Paradise Lost

When a light is turned on, a faucet opened, a burner lit, little thought is given to all that has been sacrificed to make such daily conveniences possible. The quest to provide human comforts has often precipitated the degradation, the scarring, and the amputation of our dear mother, Earth. Yet it seems like nothing to just flip on a switch.

This past weekend, we camped in a part of the Alto Bio Bio that will soon be lost to the construction of a dam that will provide much needed electrical power. At I sat along the bank of the salmon-filled, crystal clear Huequecura River, and gazed upon the sierra in the distance, it seemed impossible to fathom that, in a couple of months, the valley beyond will be nothing but a memory.

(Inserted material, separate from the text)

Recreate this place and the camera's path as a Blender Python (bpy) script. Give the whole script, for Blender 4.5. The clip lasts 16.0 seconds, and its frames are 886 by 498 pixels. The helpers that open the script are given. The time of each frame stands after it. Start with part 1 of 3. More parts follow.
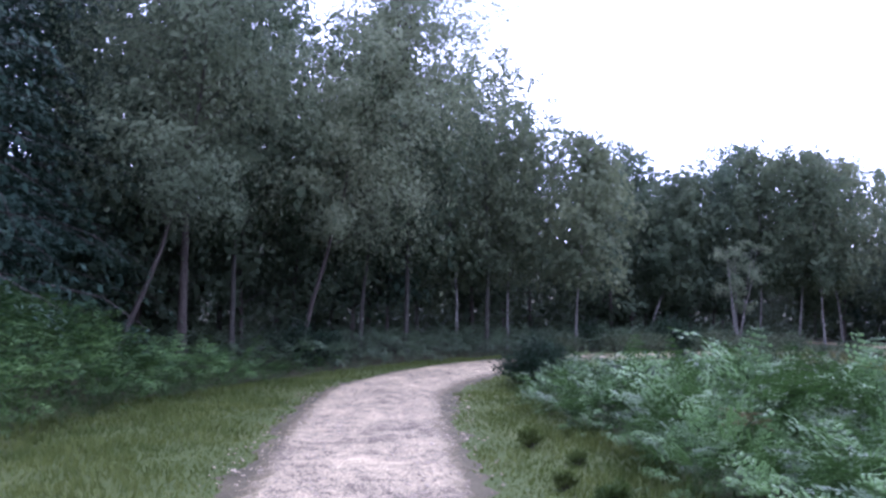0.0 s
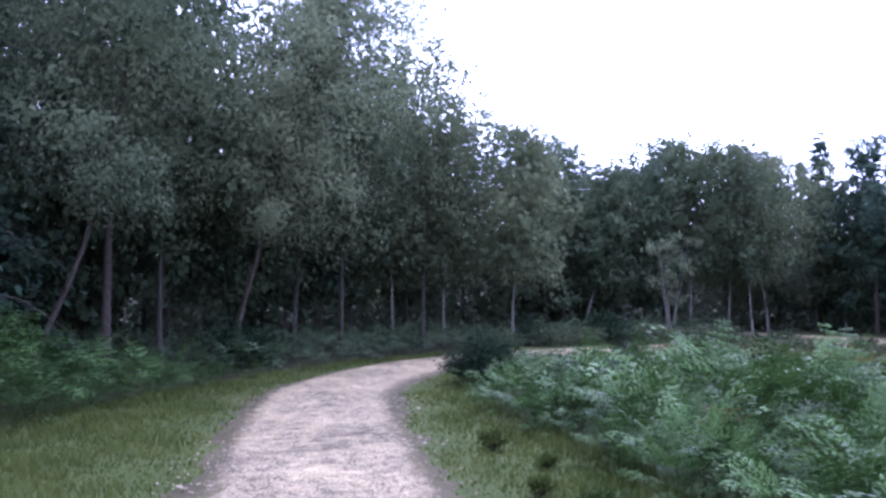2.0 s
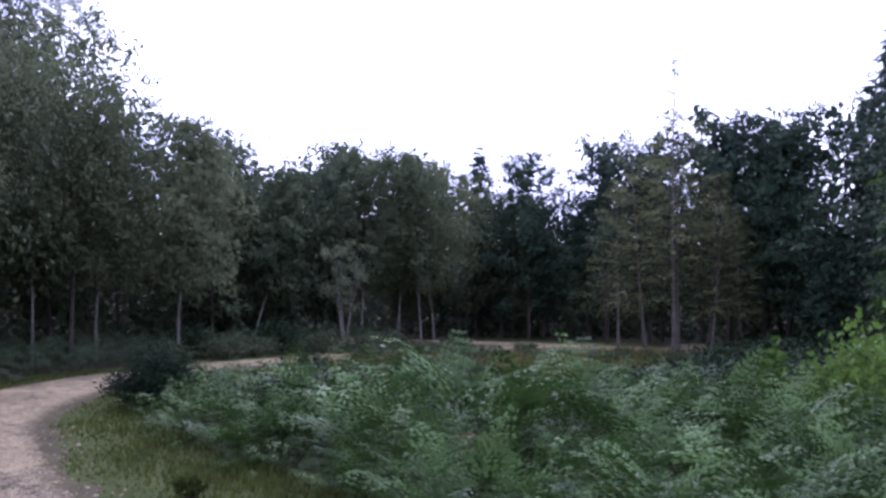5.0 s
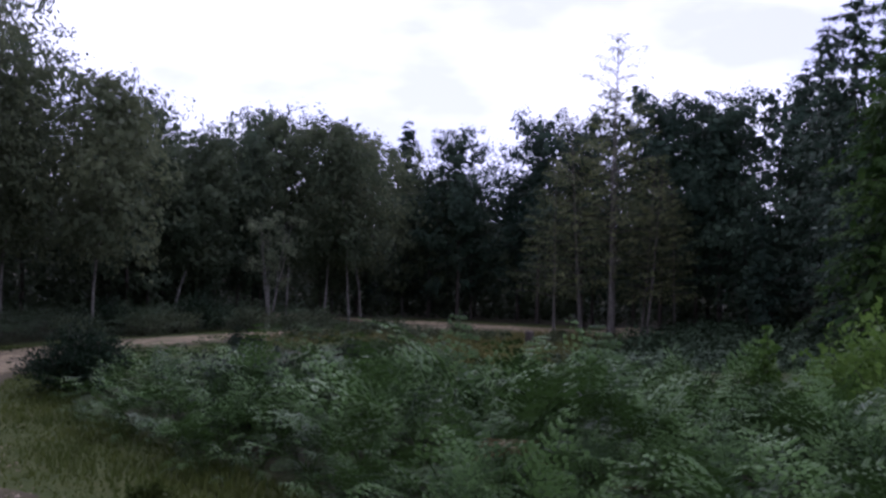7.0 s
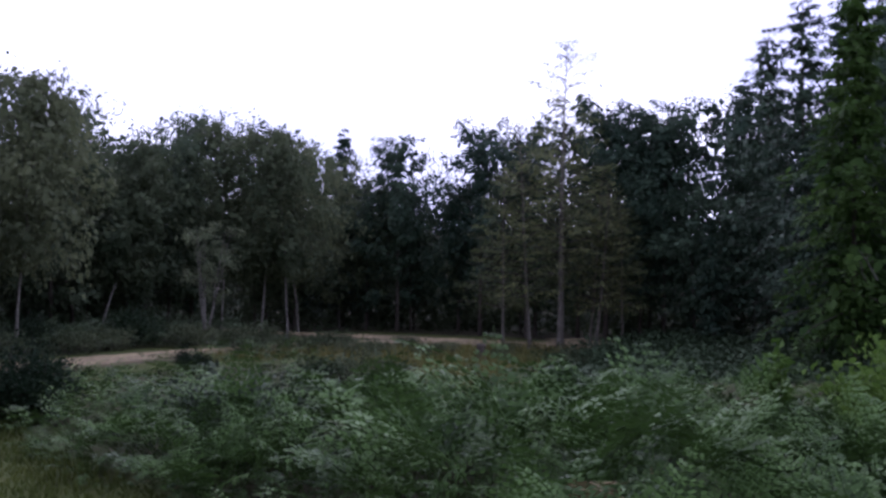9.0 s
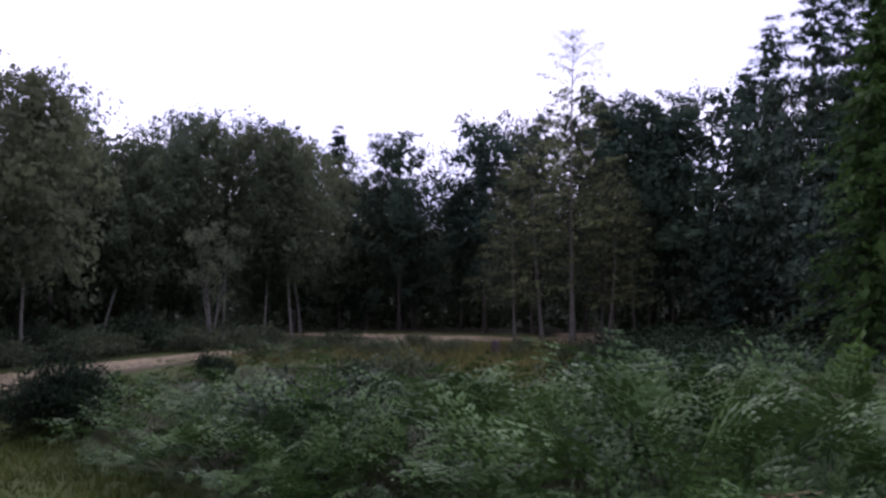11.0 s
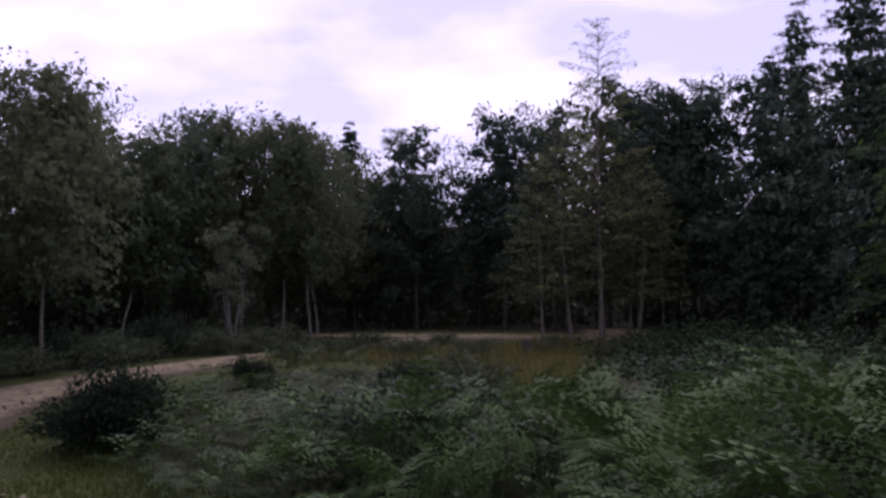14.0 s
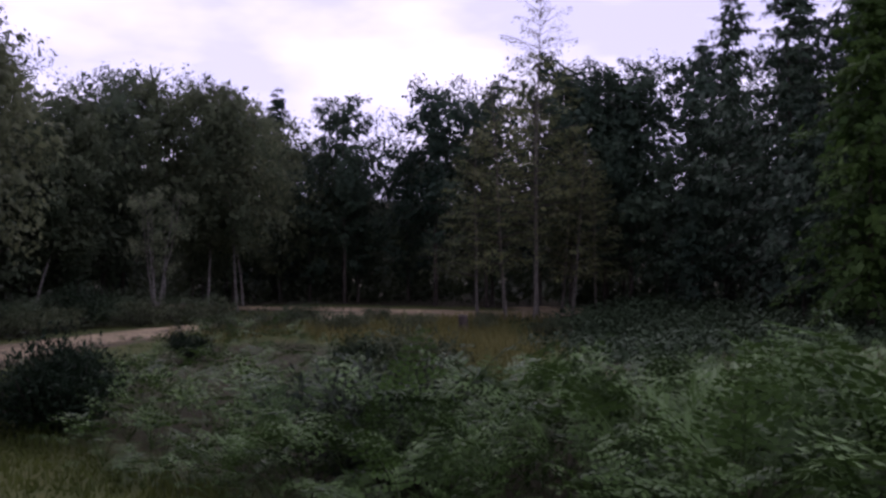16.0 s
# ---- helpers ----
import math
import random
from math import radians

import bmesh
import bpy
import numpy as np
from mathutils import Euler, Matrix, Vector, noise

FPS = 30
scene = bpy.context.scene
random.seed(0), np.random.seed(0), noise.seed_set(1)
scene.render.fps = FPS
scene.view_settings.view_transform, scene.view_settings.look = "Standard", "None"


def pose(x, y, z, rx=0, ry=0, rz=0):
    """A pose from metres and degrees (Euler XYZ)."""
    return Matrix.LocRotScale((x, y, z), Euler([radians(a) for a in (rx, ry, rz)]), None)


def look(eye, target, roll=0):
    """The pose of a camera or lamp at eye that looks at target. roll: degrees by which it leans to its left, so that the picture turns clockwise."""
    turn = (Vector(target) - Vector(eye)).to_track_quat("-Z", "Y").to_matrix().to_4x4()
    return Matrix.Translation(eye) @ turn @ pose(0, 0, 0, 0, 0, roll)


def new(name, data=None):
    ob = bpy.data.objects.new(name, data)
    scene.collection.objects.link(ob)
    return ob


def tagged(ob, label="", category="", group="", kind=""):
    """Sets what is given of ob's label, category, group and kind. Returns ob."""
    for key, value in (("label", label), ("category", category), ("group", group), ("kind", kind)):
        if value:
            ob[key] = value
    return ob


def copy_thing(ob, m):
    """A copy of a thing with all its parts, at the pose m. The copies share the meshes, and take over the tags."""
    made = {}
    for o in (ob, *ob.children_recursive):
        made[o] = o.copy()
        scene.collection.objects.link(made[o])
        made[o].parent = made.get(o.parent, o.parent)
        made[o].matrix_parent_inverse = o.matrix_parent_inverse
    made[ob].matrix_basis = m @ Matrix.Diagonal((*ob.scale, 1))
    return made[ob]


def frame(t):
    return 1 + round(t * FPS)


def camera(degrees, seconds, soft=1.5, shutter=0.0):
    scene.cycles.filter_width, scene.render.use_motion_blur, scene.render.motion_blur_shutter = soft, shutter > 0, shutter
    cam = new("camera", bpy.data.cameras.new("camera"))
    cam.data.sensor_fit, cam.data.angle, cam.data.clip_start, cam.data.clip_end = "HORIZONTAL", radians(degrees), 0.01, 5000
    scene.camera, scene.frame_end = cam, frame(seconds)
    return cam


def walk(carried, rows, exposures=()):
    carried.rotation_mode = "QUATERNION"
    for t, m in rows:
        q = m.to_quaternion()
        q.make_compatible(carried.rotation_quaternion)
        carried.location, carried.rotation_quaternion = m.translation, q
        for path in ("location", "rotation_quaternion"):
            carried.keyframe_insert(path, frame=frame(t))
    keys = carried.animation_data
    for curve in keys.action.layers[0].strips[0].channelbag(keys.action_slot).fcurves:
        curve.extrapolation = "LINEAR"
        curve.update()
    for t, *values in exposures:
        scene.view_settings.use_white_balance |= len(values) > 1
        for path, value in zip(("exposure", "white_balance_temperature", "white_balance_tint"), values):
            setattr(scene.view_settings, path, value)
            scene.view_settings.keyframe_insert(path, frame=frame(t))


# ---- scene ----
cam = camera(52.51, 16.0, soft=2.8)
PATH = [
    (0.0, pose(0.000, 0.000, 1.618, 92.93, -0.97, -0.00)),
    (0.5, pose(-0.124, 0.067, 1.586, 95.02, 0.55, -2.42)),
    (1.0, pose(-0.224, 0.180, 1.589, 93.74, -0.05, -2.55)),
    (1.5, pose(-0.287, 0.346, 1.622, 92.56, -1.29, -3.59)),
    (2.0, pose(-0.336, 0.547, 1.607, 92.77, -0.13, -4.89)),
    (2.5, pose(-0.426, 0.804, 1.619, 90.29, 1.10, -12.37)),
    (3.0, pose(-0.486, 1.041, 1.599, 94.56, -1.03, -10.98)),
    (3.5, pose(-0.538, 1.311, 1.595, 94.04, -1.29, -16.21)),
    (4.0, pose(-0.549, 1.587, 1.580, 94.82, -0.66, -18.86)),
    (4.5, pose(-0.515, 1.887, 1.582, 92.49, 0.16, -21.31)),
    (4.7, pose(-0.508, 2.012, 1.594, 93.42, -0.36, -24.80)),
    (6.8, pose(-0.646, 3.366, 1.621, 91.68, -0.15, -30.64)),
    (7.0, pose(-0.662, 3.486, 1.613, 91.94, -1.34, -32.47)),
    (7.5, pose(-0.715, 3.791, 1.620, 89.25, -0.28, -33.98)),
    (8.0, pose(-0.747, 4.067, 1.605, 89.30, -1.41, -33.24)),
    (8.5, pose(-0.811, 4.365, 1.596, 90.50, 0.31, -38.55)),
    (9.0, pose(-0.875, 4.637, 1.621, 92.73, -0.91, -37.60)),
    (9.5, pose(-0.971, 4.915, 1.572, 91.33, -1.26, -37.36)),
    (10.0, pose(-1.074, 5.197, 1.607, 91.23, -1.17, -38.36)),
    (10.2, pose(-1.112, 5.301, 1.576, 92.51, -0.95, -37.37)),
    (12.3, pose(-1.384, 6.040, 1.628, 92.44, 1.39, -43.25)),
    (12.5, pose(-1.396, 6.130, 1.583, 94.83, 0.15, -42.22)),
    (13.0, pose(-1.409, 6.355, 1.615, 93.85, 0.12, -42.20)),
    (13.5, pose(-1.458, 6.559, 1.609, 92.10, 1.56, -41.44)),
    (14.0, pose(-1.477, 6.715, 1.608, 92.42, 1.31, -39.20)),
    (14.5, pose(-1.512, 6.897, 1.594, 92.49, -0.35, -42.28)),
    (15.0, pose(-1.525, 7.056, 1.581, 94.70, -1.58, -40.93)),
    (15.5, pose(-1.569, 7.244, 1.563, 92.58, -0.44, -41.89)),
    (16.0, pose(-1.619, 7.446, 1.596, 90.78, 0.02, -44.67)),
]
walk(cam, PATH, exposures=[
    (0.0, 1.72, 4850, 34), (4.0, 1.47, 4850, 33), (4.7, 1.15, 5100, 34), (6.8, 0.1, 5400, 31), (8.0, 0.0, 5400, 31), (9.0, 0.28, 5400, 31), (10.2, 0.25, 5500, 31),
    (12.5, -0.05, 5850, 38), (13.3, -0.3, 5850, 40), (14.5, -0.15, 5850, 39), (16.0, -0.15, 5850, 39)])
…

We had arrived in the late Friday afternoon, with temperatures hovering around 29 degrees C. Although the campground offered mini cabañas and sites on the hillside above, we elected to kick in the 4-wheel drive and traverse down the narrow, rutted drive to a site along the river.  After procuring two heavily weathered picnic tables, one for a kitchen, and one for dining, we quickly set up the tents, and unpacked what would be needed for dinner. With the campfire lit for cooking, we were well on our way to idling our time with whatever mood and inclination dictated.

As beef tenderloin sizzled on the cast iron grill, and baby potatoes steamed in the pot, the sun began to ebb over the river. Although preoccupied with the rush of setting up camp, the sound of the river kept nudging my consciousness for attention.  The water´s babble soon began to replace the thunder of traffic that had been left behind once the Jeep´s wheels touched dirt instead of pavement. Nevertheless, it was momentarily shocking to look up and find myself surrounded in an embrace of nature.

The campground didn´t offer electrical power, so dinner was served with the accompaniment of candles and starlight. Although it seemed a little intimidating at first to be engulfed in darkness beyond the candles´ flickering light, the fear eventually dissipated, and I began to relax and let a new rhythm of life settle in.  After an evening of conversation, laughter, games of Naipes, and a nightcap, my body was soon ready to make contact with the earth, and drift to sleep.

I awoke in the very early dawn, and was enthralled with the complete serenity. The sounds of the rapids entreated my ears to enjoy its music. The rushing Andean mountain water hushed the thousand thoughts that usually occupy my mind, and drew me into a state of peace. It felt good to be at rest.

Even though we stayed very active during our stay, enjoying swimming in the cool water, wandering along the banks, prepping the fishing poles, preparing food, cleaning dishes while perched on oval disks of stones that littered the river and its edges, life flowed without burden. It became very easy to just let go, and be.

As often happens while camping, I thought about how few material goods were really needed to be happy. We were once again living with the bare minimum, this time even roughing it without electricity, yet there was no feeling of lack. While it had helped that I had prepared bags of black beans, baked cookies and washed all the veggies in advance of the trip, there were many dishes that could have been prepared from scratch over the campfire or with use of our one burner propane stove. Our entertainment was created amongst ourselves through conversation, simple games, the playing of musical instruments, and romps in the river. We didn´t need electronic gadgets to keep us distracted from boredom. If we needed light, we lit a candle or used a flashlight. The irony of living in such peaceful bliss when the reality of our normal daily lifestyles and the need for electrical power would soon deprive us of such a place of being was keenly felt in my soul. I felt somewhat ashamed that my needs would drive wildlife from its natural habitat, and drown the massive pines that offered shade from the sun and supplied my lungs with air. However, I also knew that in truth I enjoyed living with man-made comforts on a regular basis. What I resolved to do, however, was to be more conscious of not being wasteful of the energy that nature would be sacrificed to provide.

One thought on “Paradise Lost

  1. Michael V McNerney

    It´s amazing that such untouched wilderness, that has remained so pure since the day of creation, can be spoiled so quickly by a bulldozer and a concrete truck.